Que vaut une vie dépourvue d’aventure ? Qui ne soit, au moins parfois, aventureuse ? Au syndicat d’initiative on annonce des averses violentes et irrégulières toute la journée, tu inspectes le ciel qui ne tombe pas encore. Menace. À l’abri tu laisses passer une, deux, trois averses. À cinq ton grand-père s’engageait sur la nationale, même si une sixième voiture approchait dangereusement. La quatrième averse te rattrape dans une forêt de pins, tu regardes défiler un tapis d’aiguilles. Tu regardes la pluie serrée, oblique, et l’éclaircie se former entre les nuages. Les pins partagent à deux ou trois un même tronc depuis des décennies et s’en portent fort bien. Quelle audace ! Quelle assurance. La veille tu as entendu un cri épouvantable, répété, comme un arrachement ptoléméen de gorge, et tu n’as su s’il provenait d’un chien, d’un oiseau ou d’un monstre sanguinaire ayant humé l’odeur de ton sang.
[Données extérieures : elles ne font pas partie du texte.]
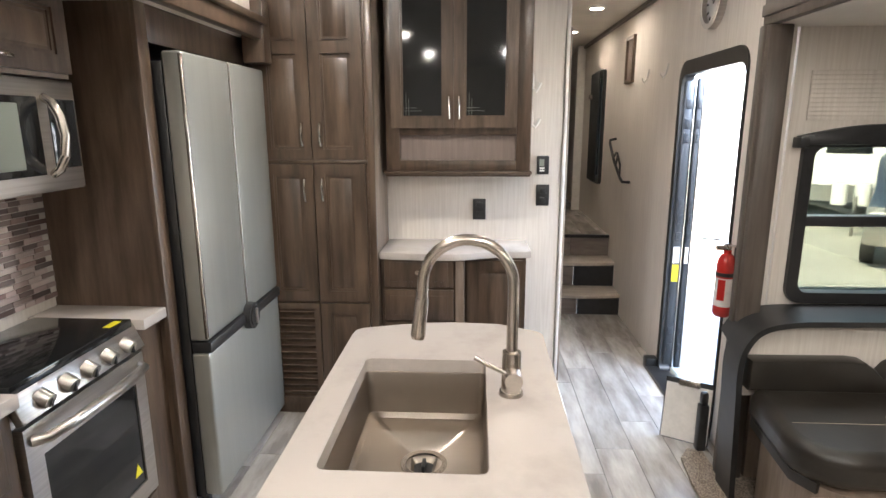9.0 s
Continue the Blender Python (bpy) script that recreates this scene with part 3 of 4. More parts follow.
# ---- hall doors ----
bd = thing("door_2", "wood-grain bathroom door with a lever handle", "door", kind="structure")
part("leaf", box(-4.56, -3.732, 0.5005, 0.520, 0.01, 2.02, bevel=0.003), M_LAM, bd)
part("moulding", box(-4.13, -4.10, 0.519, 0.527, 0.01, 2.02, bevel=0.003), M_LAM, bd)
part("casing", box(-4.62, -4.565, 0.5005, 0.532, 0.0, 2.06, bevel=0.003), M_LAM, bd, "wood-grain casing")
part("moulding", box(-3.80, -3.785, 0.519, 0.526, 0.01, 2.02, bevel=0.003), M_LAM, bd)
part("handle", tube(tube(bmesh.new(), [(-4.26, 0.519, 0.92), (-4.26, 0.565, 0.92)], 0.02, 14), [(-4.26, 0.56, 0.92), (-4.20, 0.568, 0.915), (-4.15, 0.562, 0.91)], 0.008), M_CHROME, bd, "brushed lever handle")
for x0, z0 in ((-5.17, 0.20), (-5.95, 0.57)):
    cdr = thing("closet_door", "tall wood-grain closet door in the hallway", "door", "hall closets")
    fr = ring_prism(bmesh.new(), [(x0, z0), (x0 + 0.5, z0), (x0 + 0.5, 2.12), (x0, 2.12)], [(x0 + 0.07, z0 + 0.08), (x0 + 0.43, z0 + 0.08), (x0 + 0.43, 2.02), (x0 + 0.07, 2.02)], "y", 0.5005, 0.524)
    part("frame", fr, M_WOOD, cdr)
    part("panel", box(x0 + 0.065, x0 + 0.435, 0.5006, 0.512, z0 + 0.075, 2.025), M_LAM, cdr)
    part("handle", tube(bmesh.new(), [(x0 + 0.06, 0.523, 1.05), (x0 + 0.06, 0.55, 1.06), (x0 + 0.06, 0.553, 1.11), (x0 + 0.06, 0.55, 1.16), (x0 + 0.06, 0.523, 1.17)], 0.006), M_CHROME, cdr)
dresser = thing("bedroom_dresser", "dark low dresser at the end of the bedroom", "dresser")
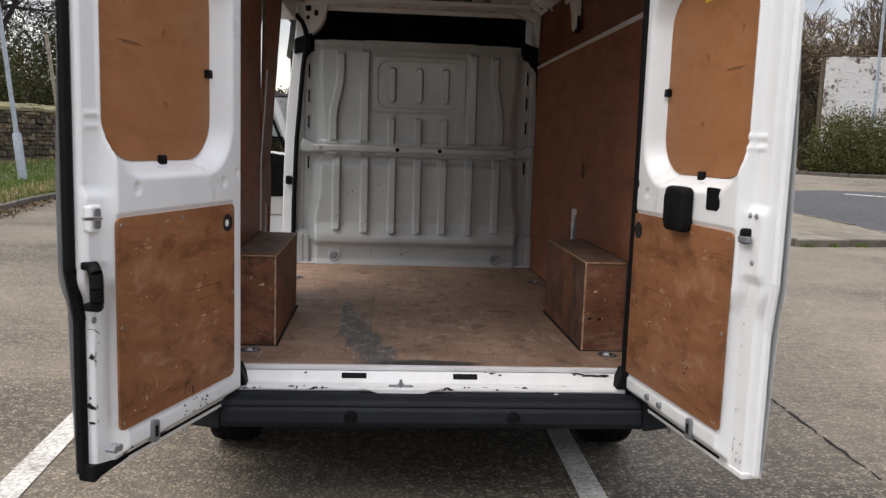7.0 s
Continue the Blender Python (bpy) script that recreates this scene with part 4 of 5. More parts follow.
def arch_box(sign, x_in, y0, y1, top):
    ob = thing("wheel_arch_box", "brown plywood box over the wheel arch, knocked and stained", "plywood box", "wheel-arch boxes")
    xo = HALF - 0.001
    t = 0.012
    xs = lambda a, b: (min(sign * a, sign * b), max(sign * a, sign * b))
    part("top_panel", box(*xs(x_in, xo), y0, y1, top - t, top, 0.002), BOX_TOP, ob, "dirty greyish plywood top")
    split = y0 + 0.225 if sign > 0 else y0 + t
    part("side_panel", box(*xs(x_in + 0.001, x_in + t), split, y1 - 0.001, FLOOR + 0.001, top - t - 0.001, 0.001), BOX_PLY, ob)
    if sign > 0:
        part("side_panel", box(*xs(x_in + 0.0012, x_in + t), y0 + t, split - 0.0008, FLOOR + 0.001, top - t - 0.001, 0.001), BOX_GREY, ob, "greyer offcut beside the corner")
    part("end_panel", box(*xs(x_in + 0.0015, xo), y0 + 0.001, y0 + t, FLOOR + 0.001, top - t - 0.001, 0.001), BOX_PLY, ob)
    part("far_end_panel", box(*xs(x_in + t, xo), y1 - t, y1 - 0.002, FLOOR + 0.001, top - t - 0.001, 0.001), BOX_PLY, ob)
    part("corner_edge", box(*xs(x_in - 0.002, x_in + 0.006), y0 - 0.0025, y0 + 0.005, FLOOR + 0.001, top - 0.002, 0.002), PLY_EDGE, ob, "pale raw plywood edge")
    part("top_edge", box(*xs(x_in, xo), y0 - 0.0025, y0 + 0.002, top - 0.0065, top - 0.001, 0.001), PLY_EDGE, ob, "pale raw plywood edge")
    part("top_edge", box(*xs(x_in - 0.0025, x_in + 0.002), y0, y1, top - 0.0065, top - 0.001, 0.001), PLY_EDGE, ob, "pale raw plywood edge")
    part("dark_joint", box(*xs(x_in - 0.011, x_in), y0 - 0.006, y1, FLOOR, FLOOR + 0.004, 0.001), INK, ob, "dark dirt line along the floor")
    part("dark_joint", box(*xs(x_in - 0.006, xo), y0 - 0.007, y0 - 0.001, FLOOR, FLOOR + 0.004, 0.001), INK, ob, "dark dirt line along the floor")
    part("wall_joint", box(*xs(xo - 0.014, xo + 0.0005), y0, y1 + 0.004, top, top + 0.004, 0.001), BRUISE, ob, "dark joint against the lining")
    part("wall_joint", box(*xs(xo - 0.012, xo + 0.0005), y0 - 0.020, y0 - 0.001, FLOOR, top + 0.004, 0.002), BRUISE, ob, "dark joint against the lining")
    for x, z in (((x_in + 0.03), top - 0.26), ((x_in + 0.075), top - 0.262)):
        if sign > 0:
            part("knock", prism([(x - 0.012, z - 0.003), (x, z - 0.008), (x + 0.014, z), (x + 0.004, z + 0.007)], "y", y0 - 0.0012, y0 + 0.002), INK, ob, "dark knock in the veneer")
    return ob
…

Cette fois tu passes sous le vent d’un patou, te croyant plus malin que lui – bien que tu n’aies pas prévu d’égorger un mouton. Tu disposes de cinq sens afin de te sentir exister. Une minute de la vie d’une marmota marmota est sûrement plus intense qu’une journée d’homo economicus. Mais il te manquait encore le froid, la faim, pour ressentir, depuis que tu t’es extrait de ton confort, que tu existes. Voilà, c’est maintenant, aux dernières lueurs du jour, un cadeau des dieux – le ciel ! quand il n’y a plus que toi dans la montagne. Et tous les humains alentours, confinés dans leurs refuges. Tu es frigorifié, détrempé, affamé – heureux. Seul – Mais viens ! Viens si tu veux, être heureuse avec moi. Non ? Ça ne te dit rien ? Évidemment tu es immortel. Ta conscience. Le privilège époustouflant de vivre dans ce corps sur cette Terre ! Ta conscience ne vient pas du néant et ne disparaîtra pas. Quand tu te réincarneras ce sera probablement sur une autre planète – celle-ci ne donnant plus trop envie d’y naître – mais assurément !  Et vous aussi, que j’aime, que j’ai aimées, vous et vos splendides singularités ne sauriez mourir. Cette aventure est prodigieuse.

jeudi 11 juin 2020

tu cherches un visage comme un paysage


11 août
Quatrième jour.

Par les chemins tu cherches un visage comme un paysage. Tu cherches le paysage d’un visage intrigué. Cette curiosité-là. Dans le visage chercher ; le paysage embrasser. Dans la montagne les femmes les plus belles sont accompagnées. Il y a trop de monde, des gens plus ou moins laids qui descendent depuis le parking-bar-restaurant aménagé au col, alors que toi tu montes. Tu voudrais plus de solitude pour mieux goûter le paysage. Tu marches et ça se refuse encore – l’exaltation – comme un encrassement des sens – la vue, l’ouïe, l’odorat, ce n’est plus comme "avant". (Mais tes rêves récurrents d’une randonnée parfaite ne recouvrent pas non plus une réalité.) Il te faudrait l’altérité d’un regard à côté du tien, ses émerveillements, des étonnements neufs. Et pourtant, ce que tu préfères dans la montagne c’est toi. Ton corps dans la montagne, ces sensations après lesquelles tu cours. (Et non, tu n’aimes pas de cette façon ! Ce qui te plaît chez l’autre c’est qu’elle ne soit pas une montagne.) Ce qui te plaît dans l’inconfort c’est d’être capable de te dégager de la peur de l’inconfort. Tu apprécieras d’avoir accompli une semaine un tant soit peu aventureuse. (Tiens, le patou a bondi sur une marmotte et lui a déchiqueté la gorge.) Ta puissance recherchée n’est autre chose que de la force vitale, une tonicité vibratoire. Un esprit de jouvence ? À flanc de montagne tu t’assieds, contempler tel un berger le passage du temps – les nuages ; les pentes douces et abruptes, le lac, les forêts de pins en contrebas. Tu écoutes les clarines des chèvres parmi les moutons, leur vastitude. Tu respires des odeurs ambrées-sucrées.